Suara.com - Rasa takut, gelisah, dilema, hingga ragu. Berbagai gejolak emosi tersebut ditunjukkan dengan jelas oleh Richard Eliezer atau Bharada E, terdakwa kasus pembunuhan Brigadir Nofriansyah Yosua Hutabarat (Brigadir J), ketika menyampaikan kesaksiannya dalam persidangan yang berlangsung di Pengadilan Negeri Jakarta Selatan, Rabu (30-11).

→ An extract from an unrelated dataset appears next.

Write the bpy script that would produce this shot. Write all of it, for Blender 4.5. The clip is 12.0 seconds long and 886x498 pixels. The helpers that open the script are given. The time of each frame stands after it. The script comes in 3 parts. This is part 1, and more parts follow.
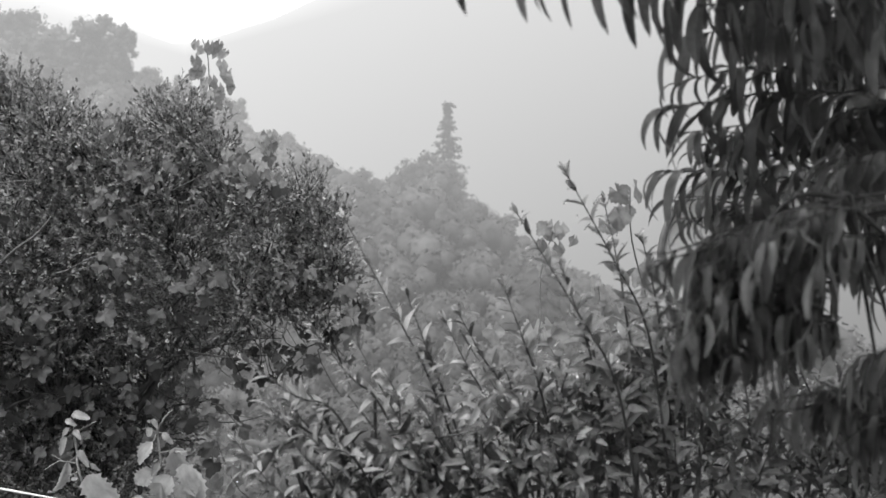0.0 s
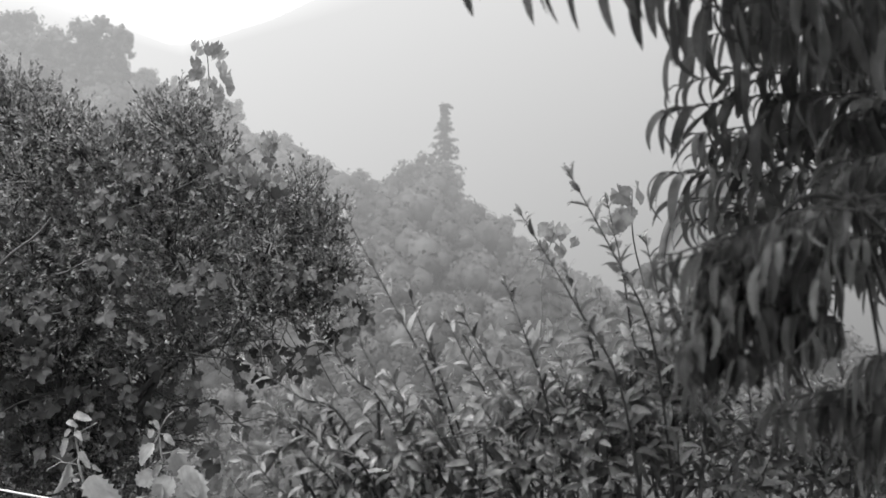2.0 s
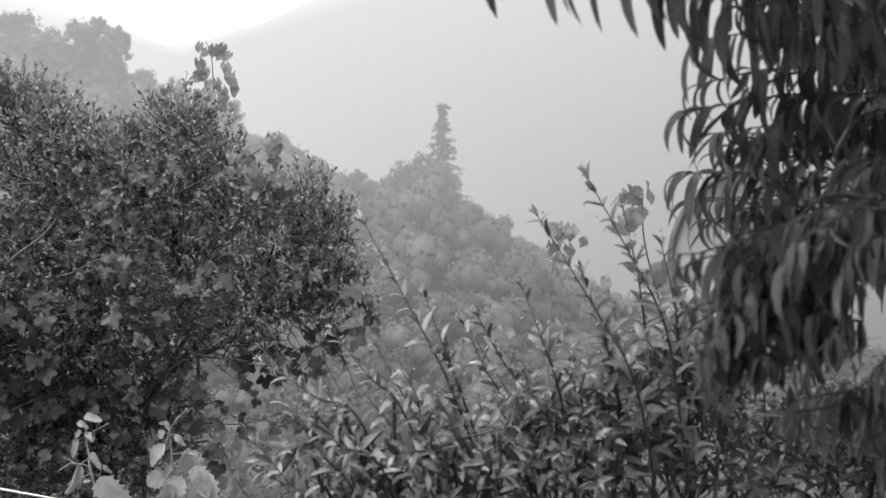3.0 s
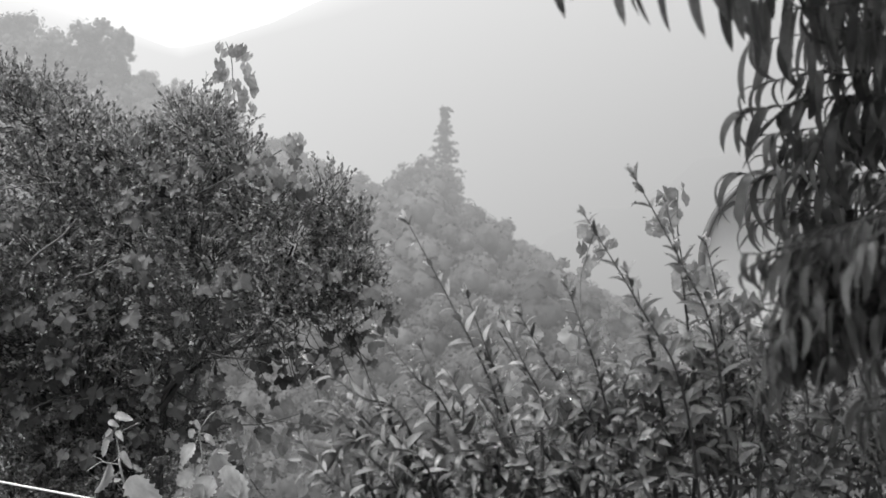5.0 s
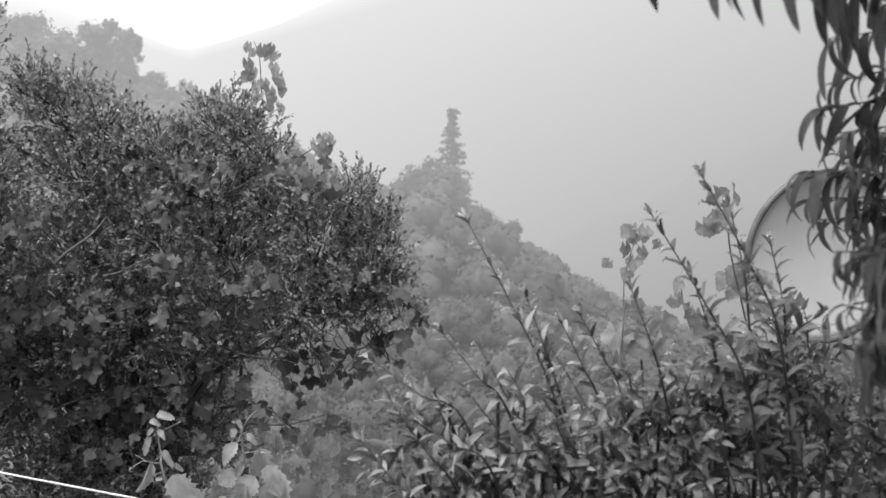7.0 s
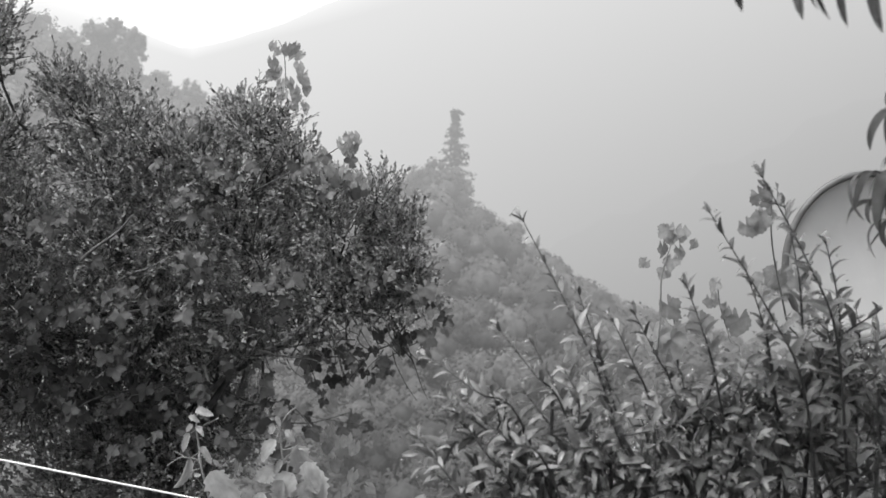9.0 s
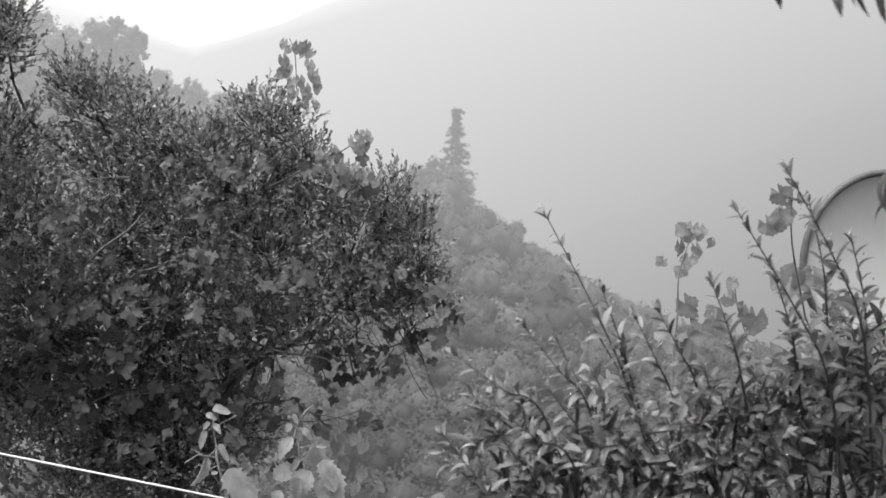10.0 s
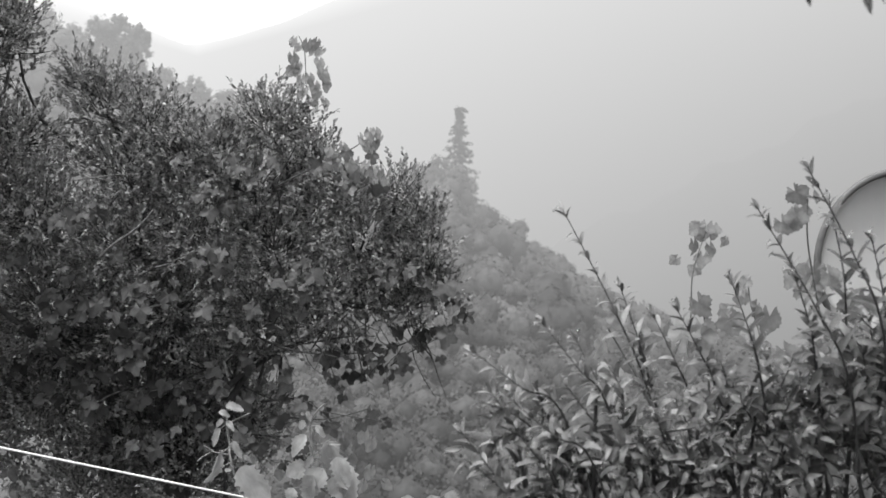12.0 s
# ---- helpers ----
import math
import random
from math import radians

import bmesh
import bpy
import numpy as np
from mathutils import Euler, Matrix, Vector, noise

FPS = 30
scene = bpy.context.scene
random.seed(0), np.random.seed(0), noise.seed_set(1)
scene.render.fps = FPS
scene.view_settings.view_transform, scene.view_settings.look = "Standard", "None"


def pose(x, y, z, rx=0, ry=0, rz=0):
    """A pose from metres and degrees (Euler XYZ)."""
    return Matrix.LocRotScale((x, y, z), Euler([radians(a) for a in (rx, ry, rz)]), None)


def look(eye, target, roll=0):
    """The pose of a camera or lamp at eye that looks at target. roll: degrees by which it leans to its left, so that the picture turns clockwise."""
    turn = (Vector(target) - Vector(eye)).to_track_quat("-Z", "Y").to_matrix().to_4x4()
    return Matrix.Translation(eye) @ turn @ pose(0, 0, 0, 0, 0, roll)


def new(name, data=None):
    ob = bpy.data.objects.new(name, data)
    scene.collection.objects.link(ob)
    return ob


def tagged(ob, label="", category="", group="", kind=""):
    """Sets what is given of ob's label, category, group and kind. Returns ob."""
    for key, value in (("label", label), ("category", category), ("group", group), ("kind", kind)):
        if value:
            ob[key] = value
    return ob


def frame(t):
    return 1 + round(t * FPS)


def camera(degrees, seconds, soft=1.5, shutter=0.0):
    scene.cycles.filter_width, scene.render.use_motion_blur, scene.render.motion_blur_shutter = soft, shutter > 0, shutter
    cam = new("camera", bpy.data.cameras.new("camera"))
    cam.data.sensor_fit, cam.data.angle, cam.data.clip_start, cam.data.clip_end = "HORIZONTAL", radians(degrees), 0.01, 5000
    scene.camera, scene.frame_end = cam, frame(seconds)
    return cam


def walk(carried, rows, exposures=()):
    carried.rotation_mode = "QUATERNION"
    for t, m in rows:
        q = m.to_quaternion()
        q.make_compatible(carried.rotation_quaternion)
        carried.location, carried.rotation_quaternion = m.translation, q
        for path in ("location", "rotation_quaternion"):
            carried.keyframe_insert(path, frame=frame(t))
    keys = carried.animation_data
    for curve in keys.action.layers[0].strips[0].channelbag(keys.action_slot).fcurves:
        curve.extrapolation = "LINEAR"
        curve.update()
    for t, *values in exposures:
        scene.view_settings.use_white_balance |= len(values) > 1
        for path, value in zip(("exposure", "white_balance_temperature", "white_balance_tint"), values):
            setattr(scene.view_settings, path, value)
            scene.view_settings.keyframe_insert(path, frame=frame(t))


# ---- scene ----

Sayangnya, gejolak emosi tersebut tak cukup kuat untuk menghentikan Richard Eliezer dari menarik pelatuk dan merenggut nyawa Yosua Hutabarat di Duren Tiga, tepatnya di rumah dinas Ferdy Sambo yang saat itu menjabat sebagai seorang Kepala Divisi Profesi dan Pengamanan.
Sebanyak tiga sampai empat timah panas ia tembakkan ke arah Yosua yang berada dalam posisi merendahkan tubuh.
Tepat di hadapan dua terdakwa lainnya, yakni Kuat Maruf dan Ricky Rizal atau Bripka RR, Richard menuturkan rangkaian peristiwa beserta apa yang dirinya rasakan pada detik-detik menjelang terbunuhnya Brigadir J.
Richard bahkan mengaku memimpikan Yosua selama 3 minggu sejak hari kematian Brigadir J, tepatnya sejak Jumat, 8 Juli 2022.
Skenario pembunuhan
Pada Jumat, 8 Juli 2022, Richard mengisahkan mengenai dirinya yang baru saja tiba di Jakarta dari Magelang, Jawa Tengah. Bertempat di rumah pribadi Ferdy Sambo di Saguling, Richard mengaku dirinya diminta oleh Ricky untuk pergi ke lantai tiga atas perintah Ferdy Sambo.
Ketika tiba di lantai 3, dirinya duduk di atas sofa, dan semula hanya bertemu dengan Ferdy Sambo. Ricky, Yosua, dan Kuat Ma’ruf tidak berada di sekitar mereka. Yang menyusul untuk duduk di sofa beberapa saat kemudian adalah Putri Candrawathi.
Saat itu, Ferdy Sambo bertanya kepada Richard apakah dia mengetahui apa yang terjadi di Magelang, dan Richard pun mengaku bahwa ia tidak mengetahui apa yang terjadi di Magelang.
Selanjutnya, Ferdy Sambo mengatakan bahwa Yosua Hutabarat telah melecehkan Putri Candrawathi di kediamannya di Magelang.